1.   woelen ww. 'zich onrustig bewegen; wroeten'
categorie:
etymologie onduidelijk
Mnl. woelen 'wroeten, de handen of een voorwerp door iets heen werken' in Een crone brochten si ... Van scaerpen doornen, die zy zwonghen Op hu hovet ... Ende woelden u ter selver tijt Die tacken in u heersene diep 'een kroon van scherpe dorens brachten zij, die zij met een ruk op uw hoofd zetten en zij drukten u tegelijk de doorntakken diep in uw schedel' [1350-1400; MNW-R], ende legghen liever inder messen ende woelen 'en liggen liever in de mest te wroeten' [1437; MNW-R]; vnnl. woelen 'drukte maken, zich onrustig bewegen' in die woelende scaren 'de rumoerige menigte' [1531; iWNT], het woelen van den patient [1624; iWNT].
Mnd. wolen 'wroeten, omwoelen'; ohd. wuolen 'id.' (nhd. wühlen); nfri. woel(j)e 'id.'; < pgm. *wōlijan-.

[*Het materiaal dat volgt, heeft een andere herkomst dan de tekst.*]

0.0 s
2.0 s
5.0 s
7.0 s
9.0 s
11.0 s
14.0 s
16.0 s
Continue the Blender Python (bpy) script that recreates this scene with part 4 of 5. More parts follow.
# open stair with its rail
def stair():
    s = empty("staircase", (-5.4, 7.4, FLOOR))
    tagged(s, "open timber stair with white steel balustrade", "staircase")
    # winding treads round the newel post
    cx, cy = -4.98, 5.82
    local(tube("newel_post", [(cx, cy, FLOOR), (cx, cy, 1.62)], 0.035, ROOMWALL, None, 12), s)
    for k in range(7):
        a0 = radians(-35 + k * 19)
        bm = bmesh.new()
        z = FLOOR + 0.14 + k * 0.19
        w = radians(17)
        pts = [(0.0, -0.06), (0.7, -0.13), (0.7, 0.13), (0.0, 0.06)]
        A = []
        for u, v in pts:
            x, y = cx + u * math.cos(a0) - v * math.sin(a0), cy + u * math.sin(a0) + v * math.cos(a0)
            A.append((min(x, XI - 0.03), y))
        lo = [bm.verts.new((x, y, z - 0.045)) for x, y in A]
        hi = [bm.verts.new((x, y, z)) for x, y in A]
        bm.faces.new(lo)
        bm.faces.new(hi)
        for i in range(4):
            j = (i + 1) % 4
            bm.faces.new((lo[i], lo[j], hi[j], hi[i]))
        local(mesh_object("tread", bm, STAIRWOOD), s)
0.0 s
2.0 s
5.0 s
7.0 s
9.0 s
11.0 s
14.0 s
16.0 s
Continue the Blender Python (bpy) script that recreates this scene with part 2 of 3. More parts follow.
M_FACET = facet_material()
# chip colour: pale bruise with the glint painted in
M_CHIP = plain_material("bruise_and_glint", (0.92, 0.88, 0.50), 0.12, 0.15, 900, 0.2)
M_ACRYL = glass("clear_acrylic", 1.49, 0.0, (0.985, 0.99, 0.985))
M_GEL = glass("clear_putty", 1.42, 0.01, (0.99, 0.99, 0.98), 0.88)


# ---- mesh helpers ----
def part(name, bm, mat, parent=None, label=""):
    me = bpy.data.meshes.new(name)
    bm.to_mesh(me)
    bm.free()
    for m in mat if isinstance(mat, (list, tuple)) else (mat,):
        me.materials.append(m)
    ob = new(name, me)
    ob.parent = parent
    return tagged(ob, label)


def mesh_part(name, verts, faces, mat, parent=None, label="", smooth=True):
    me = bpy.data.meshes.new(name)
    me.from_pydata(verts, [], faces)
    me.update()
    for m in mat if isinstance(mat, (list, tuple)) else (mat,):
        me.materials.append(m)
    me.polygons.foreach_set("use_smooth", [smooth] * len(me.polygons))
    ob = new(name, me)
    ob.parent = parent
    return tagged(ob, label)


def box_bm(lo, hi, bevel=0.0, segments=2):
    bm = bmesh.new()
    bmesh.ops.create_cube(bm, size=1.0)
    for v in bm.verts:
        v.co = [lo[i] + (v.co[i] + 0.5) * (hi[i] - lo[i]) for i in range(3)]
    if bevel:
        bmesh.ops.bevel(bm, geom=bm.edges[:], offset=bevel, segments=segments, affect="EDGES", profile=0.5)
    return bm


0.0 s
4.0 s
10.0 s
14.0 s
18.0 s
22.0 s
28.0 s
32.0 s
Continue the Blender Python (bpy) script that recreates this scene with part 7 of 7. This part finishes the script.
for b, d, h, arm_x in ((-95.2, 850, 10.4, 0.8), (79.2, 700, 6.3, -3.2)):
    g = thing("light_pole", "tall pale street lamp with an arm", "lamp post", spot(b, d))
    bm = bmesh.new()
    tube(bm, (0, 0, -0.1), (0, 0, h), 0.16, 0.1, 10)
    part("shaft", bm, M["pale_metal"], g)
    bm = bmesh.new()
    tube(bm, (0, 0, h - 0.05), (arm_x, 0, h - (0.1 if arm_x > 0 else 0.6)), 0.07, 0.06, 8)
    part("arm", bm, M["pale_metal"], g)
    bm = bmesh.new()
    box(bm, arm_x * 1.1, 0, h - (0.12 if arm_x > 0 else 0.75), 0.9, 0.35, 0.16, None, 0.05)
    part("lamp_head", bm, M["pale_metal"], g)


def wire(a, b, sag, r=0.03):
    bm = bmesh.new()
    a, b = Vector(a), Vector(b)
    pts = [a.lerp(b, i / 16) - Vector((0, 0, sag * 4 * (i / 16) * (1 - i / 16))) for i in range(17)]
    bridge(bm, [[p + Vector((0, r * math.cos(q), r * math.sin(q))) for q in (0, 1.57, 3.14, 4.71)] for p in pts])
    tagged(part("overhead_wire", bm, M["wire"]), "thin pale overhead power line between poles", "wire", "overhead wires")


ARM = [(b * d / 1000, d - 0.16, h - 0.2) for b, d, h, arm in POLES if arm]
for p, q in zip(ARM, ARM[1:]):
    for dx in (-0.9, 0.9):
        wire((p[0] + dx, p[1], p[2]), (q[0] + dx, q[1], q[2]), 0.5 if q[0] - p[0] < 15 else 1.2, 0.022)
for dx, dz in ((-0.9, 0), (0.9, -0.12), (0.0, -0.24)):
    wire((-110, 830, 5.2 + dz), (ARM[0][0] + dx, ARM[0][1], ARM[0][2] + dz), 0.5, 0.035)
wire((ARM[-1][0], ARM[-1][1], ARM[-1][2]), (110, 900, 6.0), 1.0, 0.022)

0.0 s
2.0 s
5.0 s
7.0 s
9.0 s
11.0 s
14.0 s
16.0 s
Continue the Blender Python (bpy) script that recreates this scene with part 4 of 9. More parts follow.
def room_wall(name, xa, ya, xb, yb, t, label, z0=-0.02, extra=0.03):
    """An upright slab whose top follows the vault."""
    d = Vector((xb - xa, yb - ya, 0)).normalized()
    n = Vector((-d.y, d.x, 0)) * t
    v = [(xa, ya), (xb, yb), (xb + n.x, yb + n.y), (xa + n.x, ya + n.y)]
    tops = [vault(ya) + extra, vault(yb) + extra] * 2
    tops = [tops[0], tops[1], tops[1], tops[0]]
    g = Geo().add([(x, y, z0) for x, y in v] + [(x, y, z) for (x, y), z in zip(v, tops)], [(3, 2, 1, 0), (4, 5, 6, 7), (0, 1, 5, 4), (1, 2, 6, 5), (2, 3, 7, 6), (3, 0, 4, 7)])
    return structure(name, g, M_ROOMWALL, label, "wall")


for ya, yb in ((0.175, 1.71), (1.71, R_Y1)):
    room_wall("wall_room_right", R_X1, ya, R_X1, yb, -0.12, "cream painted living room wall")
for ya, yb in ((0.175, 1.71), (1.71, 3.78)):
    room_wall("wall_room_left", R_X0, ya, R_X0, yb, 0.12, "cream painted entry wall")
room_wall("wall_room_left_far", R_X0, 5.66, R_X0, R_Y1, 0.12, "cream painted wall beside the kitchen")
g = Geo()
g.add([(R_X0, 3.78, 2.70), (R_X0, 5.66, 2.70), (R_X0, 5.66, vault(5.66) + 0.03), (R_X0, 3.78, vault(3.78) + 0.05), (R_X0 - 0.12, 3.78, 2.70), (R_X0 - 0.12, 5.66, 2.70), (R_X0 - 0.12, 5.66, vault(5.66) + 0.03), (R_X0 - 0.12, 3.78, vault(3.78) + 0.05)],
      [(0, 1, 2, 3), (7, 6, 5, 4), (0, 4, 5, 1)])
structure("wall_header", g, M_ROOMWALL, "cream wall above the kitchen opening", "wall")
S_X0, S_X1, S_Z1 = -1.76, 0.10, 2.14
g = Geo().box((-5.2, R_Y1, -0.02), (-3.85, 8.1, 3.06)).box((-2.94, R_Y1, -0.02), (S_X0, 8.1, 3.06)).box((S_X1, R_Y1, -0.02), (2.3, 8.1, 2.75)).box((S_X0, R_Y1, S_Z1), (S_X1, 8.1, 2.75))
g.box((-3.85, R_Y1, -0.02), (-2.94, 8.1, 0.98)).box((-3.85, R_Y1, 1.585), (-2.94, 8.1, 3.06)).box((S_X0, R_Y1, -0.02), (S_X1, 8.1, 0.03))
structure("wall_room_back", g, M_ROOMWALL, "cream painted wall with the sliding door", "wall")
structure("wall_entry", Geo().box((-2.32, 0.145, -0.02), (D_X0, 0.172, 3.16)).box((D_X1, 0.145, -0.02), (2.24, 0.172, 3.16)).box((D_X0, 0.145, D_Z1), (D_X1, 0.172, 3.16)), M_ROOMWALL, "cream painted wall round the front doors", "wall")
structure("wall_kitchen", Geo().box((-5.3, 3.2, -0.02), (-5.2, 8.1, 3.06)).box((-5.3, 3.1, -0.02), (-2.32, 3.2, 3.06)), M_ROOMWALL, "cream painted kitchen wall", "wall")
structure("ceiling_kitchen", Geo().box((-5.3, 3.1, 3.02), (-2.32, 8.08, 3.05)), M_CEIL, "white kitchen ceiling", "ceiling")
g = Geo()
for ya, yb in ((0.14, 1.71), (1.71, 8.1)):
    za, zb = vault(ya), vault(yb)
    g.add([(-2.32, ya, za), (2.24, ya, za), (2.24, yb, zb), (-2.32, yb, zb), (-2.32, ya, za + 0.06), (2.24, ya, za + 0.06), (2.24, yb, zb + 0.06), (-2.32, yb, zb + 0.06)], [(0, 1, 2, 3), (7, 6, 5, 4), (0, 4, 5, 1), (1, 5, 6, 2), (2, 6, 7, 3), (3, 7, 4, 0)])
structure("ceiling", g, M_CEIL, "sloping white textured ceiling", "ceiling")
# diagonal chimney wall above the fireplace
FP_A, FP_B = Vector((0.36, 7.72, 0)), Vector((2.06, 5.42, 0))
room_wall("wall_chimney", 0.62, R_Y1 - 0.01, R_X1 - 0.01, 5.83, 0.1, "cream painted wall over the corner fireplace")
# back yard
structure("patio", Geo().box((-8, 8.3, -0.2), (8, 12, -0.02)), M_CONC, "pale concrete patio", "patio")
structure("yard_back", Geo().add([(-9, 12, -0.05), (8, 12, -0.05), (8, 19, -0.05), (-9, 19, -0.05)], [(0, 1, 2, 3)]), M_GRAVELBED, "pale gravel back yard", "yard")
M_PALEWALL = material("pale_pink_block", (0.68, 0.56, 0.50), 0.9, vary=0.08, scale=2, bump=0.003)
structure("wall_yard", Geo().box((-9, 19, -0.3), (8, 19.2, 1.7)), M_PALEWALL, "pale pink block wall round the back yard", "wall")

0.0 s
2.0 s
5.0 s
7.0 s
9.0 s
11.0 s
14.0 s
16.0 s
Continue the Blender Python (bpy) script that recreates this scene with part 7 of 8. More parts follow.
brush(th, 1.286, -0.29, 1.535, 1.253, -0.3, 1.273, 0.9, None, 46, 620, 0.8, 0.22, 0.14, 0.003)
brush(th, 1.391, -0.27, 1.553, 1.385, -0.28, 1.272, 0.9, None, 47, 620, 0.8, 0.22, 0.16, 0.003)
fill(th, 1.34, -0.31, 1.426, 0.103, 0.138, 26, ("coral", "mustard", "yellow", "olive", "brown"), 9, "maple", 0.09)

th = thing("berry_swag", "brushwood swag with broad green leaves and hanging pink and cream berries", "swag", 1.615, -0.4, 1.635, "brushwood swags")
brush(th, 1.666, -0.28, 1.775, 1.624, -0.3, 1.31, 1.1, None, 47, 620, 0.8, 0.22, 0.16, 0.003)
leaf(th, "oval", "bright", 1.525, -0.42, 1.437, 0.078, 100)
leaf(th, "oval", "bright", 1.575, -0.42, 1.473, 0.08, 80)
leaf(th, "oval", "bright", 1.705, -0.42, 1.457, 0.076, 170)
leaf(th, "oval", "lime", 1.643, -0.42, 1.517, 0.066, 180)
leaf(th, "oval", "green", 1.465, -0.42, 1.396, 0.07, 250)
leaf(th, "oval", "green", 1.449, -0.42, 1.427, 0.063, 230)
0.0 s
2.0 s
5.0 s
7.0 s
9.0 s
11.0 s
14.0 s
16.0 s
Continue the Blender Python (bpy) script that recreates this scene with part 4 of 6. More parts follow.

Herkomst onduidelijk. Misschien ablautend verwant met de wortel pgm. *wall-, *well- 'draaien, wentelen' zoals besproken onder wellen 1. Een andere mogelijkheid (Kluge21) is verwantschap met pgm. *wōla- (ohd. wuol 'nederlaag', oe. wōl 'pest') en ablautend pgm. *wala- 'dood' (nhd. Walstatt 'slagveld'). Bij de wortel pie. *uelh3- 'slaan' (LIV 679) van onder andere Latijn volnus 'wond' en vellere 'plukken, losrukken' (zie behalve wühlen ook Walstatt), Tochaars walu 'dood'.